Delta Air Lines Plans To Apply For Direct Flights To Cuba
Atlanta-based Delta Air Lines said it plans to apply for direct flights from Atlanta to Havana, Cuba, before the application deadline on March 2.
U.S. Secretary of Transportation Anthony Foxx recently signed a deal with Cuban leaders to restart commercial flights between the U.S. and Cuba.
Suzi Emmerling with the U.S. Department of Transportation said 20 daily roundtrip flights to Havana will be up for grabs. This will also include 10 from each of the other nine international airports in Cuba, bringing the total number of roundtrips from the U.S. to 110.
"DOT’s principal objective is to select the carrier(s) that will best serve the public interest," Emmerling said in an email. "In making this determination DOT considers a number of factors, such as the city-pair markets proposed, the proposed frequency of service, the capacity to be offered, the applicant’s ability to integrate a new route into its network, and an applicant’s ability to enter the market quickly. The department also considers the impact that a route award will have on the overall level of competition in a particular market or region."
Amanda Mattingly is a senior advisor and Latin America expert for business risk intelligence firm the Arkin Group.
She said Delta Air Lines is at a disadvantage for being selected as one of the carriers compared to airlines based in New York, New Jersey or Florida, which have large Cuban-American populations, but there is still enough interest here.
“Within the business community, academia and journalists, people are very eager for an easier process of getting to Cuba, because up until now without any commercial flights available, you have to go through a charter flight and that can be a very cumbersome process," Mattingly said.
Charter flights to Cuba leave from only a few cities on select airlines, like American Airlines. Delta Air Lines plans to offer charter flights starting in April, according to a report by the Atlanta Journal-Constitution.
Mattingly visited Cuba for the third time last April with the World Affairs Council of Atlanta.
The U.S. Department of Transportation says general tourist travel to Cuba is still not allowed, but you can now more easily apply for a license from the US Treasury Department’s Office of Foreign Asset Control to travel and spend money there legally. A general license would allow travelers to visit Cuba to see family or for 11 other purposes like humanitarian work and business travel with restrictions.
She said she expects the flights will be mostly for U.S. citizens to travel between the two countries since Cubans face greater travel restrictions coming to the U.S.

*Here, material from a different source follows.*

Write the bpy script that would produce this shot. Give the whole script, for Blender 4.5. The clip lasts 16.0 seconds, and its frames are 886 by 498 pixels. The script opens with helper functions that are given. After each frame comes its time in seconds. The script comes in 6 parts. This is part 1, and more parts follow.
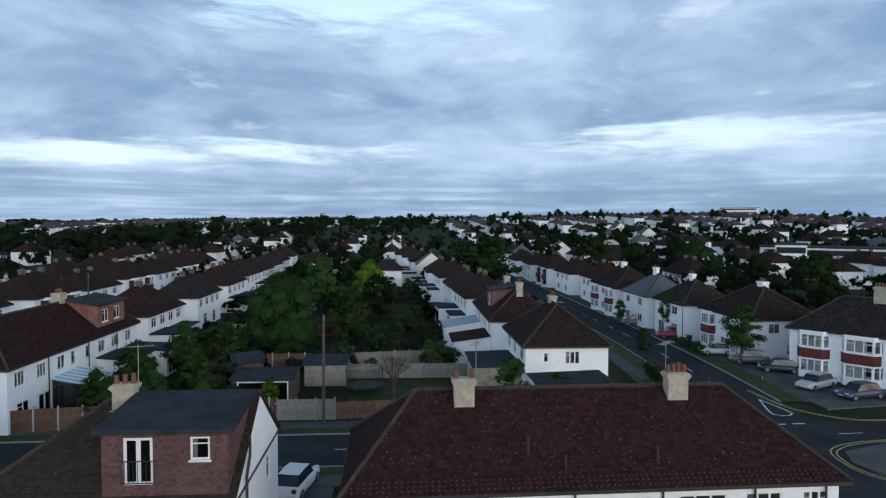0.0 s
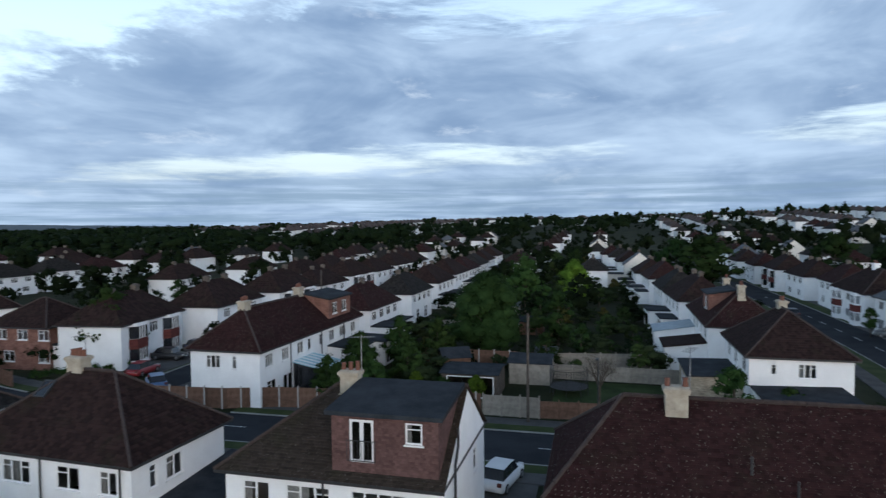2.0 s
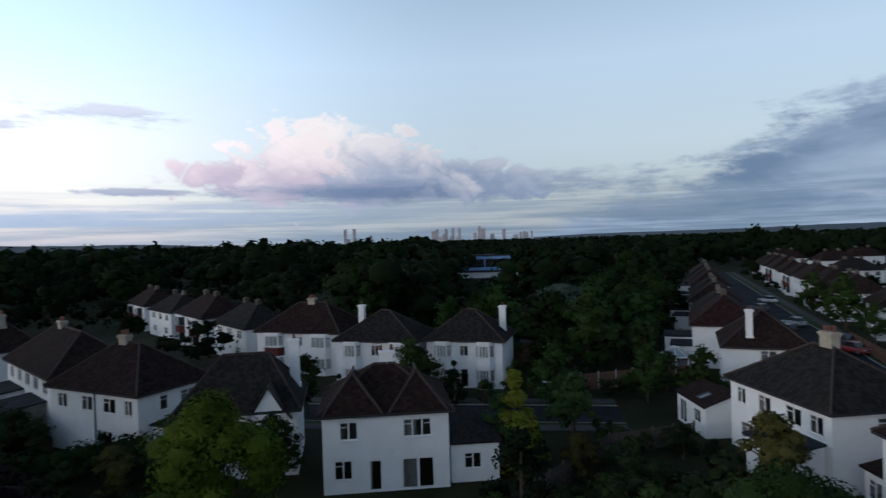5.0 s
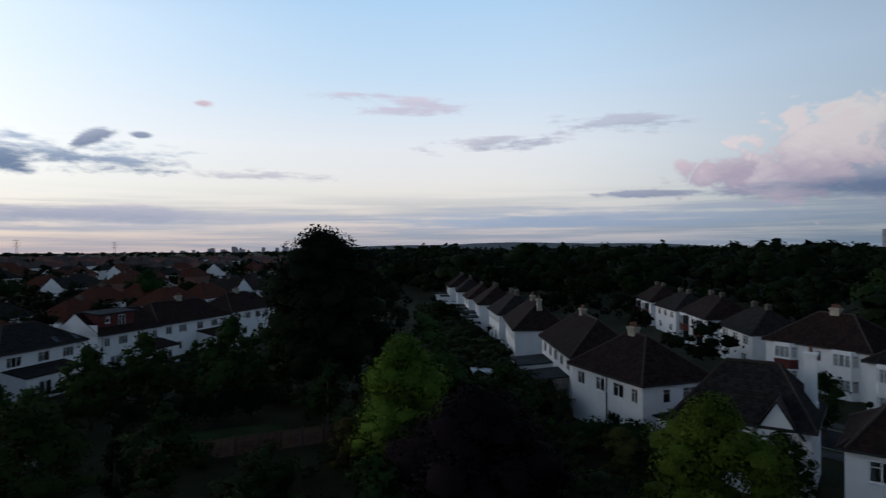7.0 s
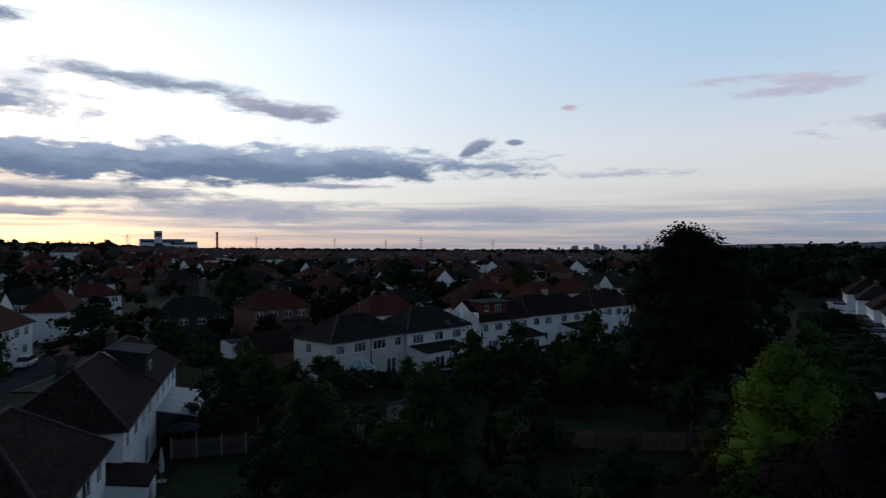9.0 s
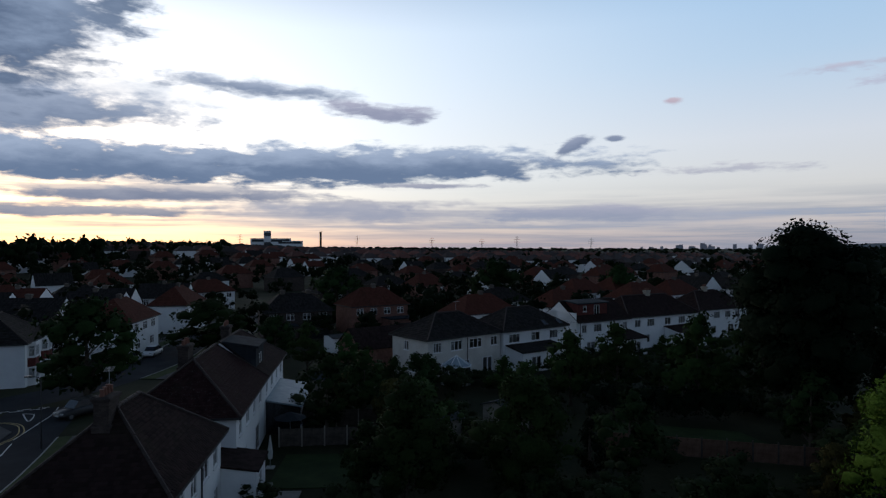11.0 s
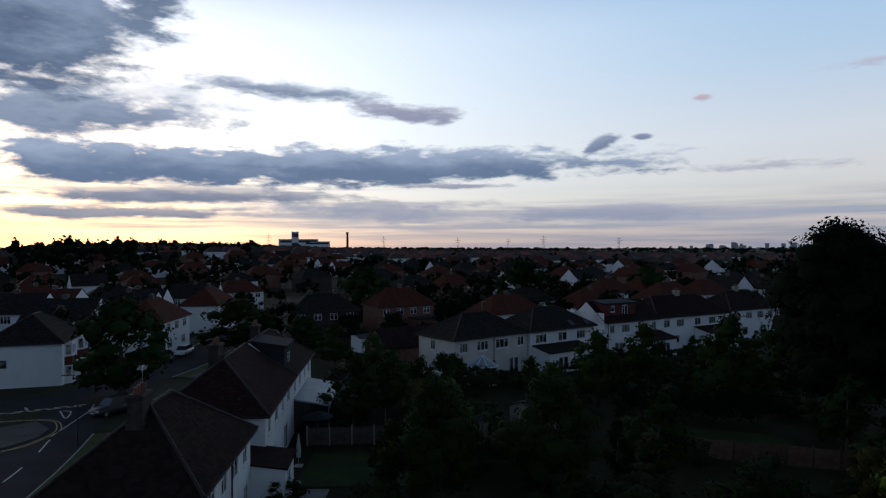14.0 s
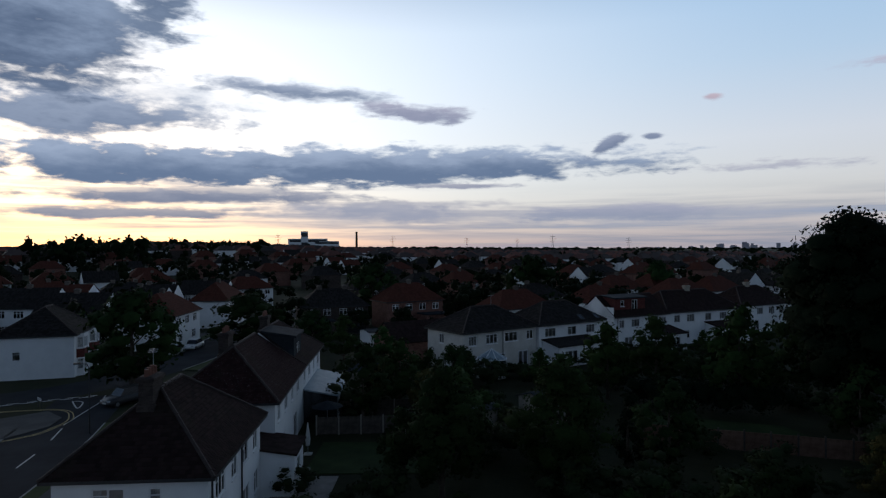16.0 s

“The [U.S. government] only issues some 20,000 visas, so the Cubans trying to get to the United States, it’s a complicated process for them, which is why you’ve got thousands right now waiting in Costa Rica to try to get to Mexico, so they can then go over the border,” Mattingly said. “It’s not as easy for Cubans to just say, ‘Oh well, I want to go visit Atlanta and then come home.’”
World's Busiest Airport
"Even though we don’t have a large Cuban-American population, there's enough people interested certainly from a business, economic exchange, potential trade, education exchange perspective that I think there would be enough people to support it,” Mattingly said. “And of course, our airport is a huge hub and lots of people travel through Atlanta to their final destinations, many of which are in Latin America."
Delta Air Lines said in a press release it hopes to resume commercial passenger service to Havana, which it discontinued in 1961.
“I think it’s another development in the normalization of relations between our two countries, which is really historic and significant,” Mattingly said.
Emmerling said she expects a final decision on which airlines get the routes will be made this summer.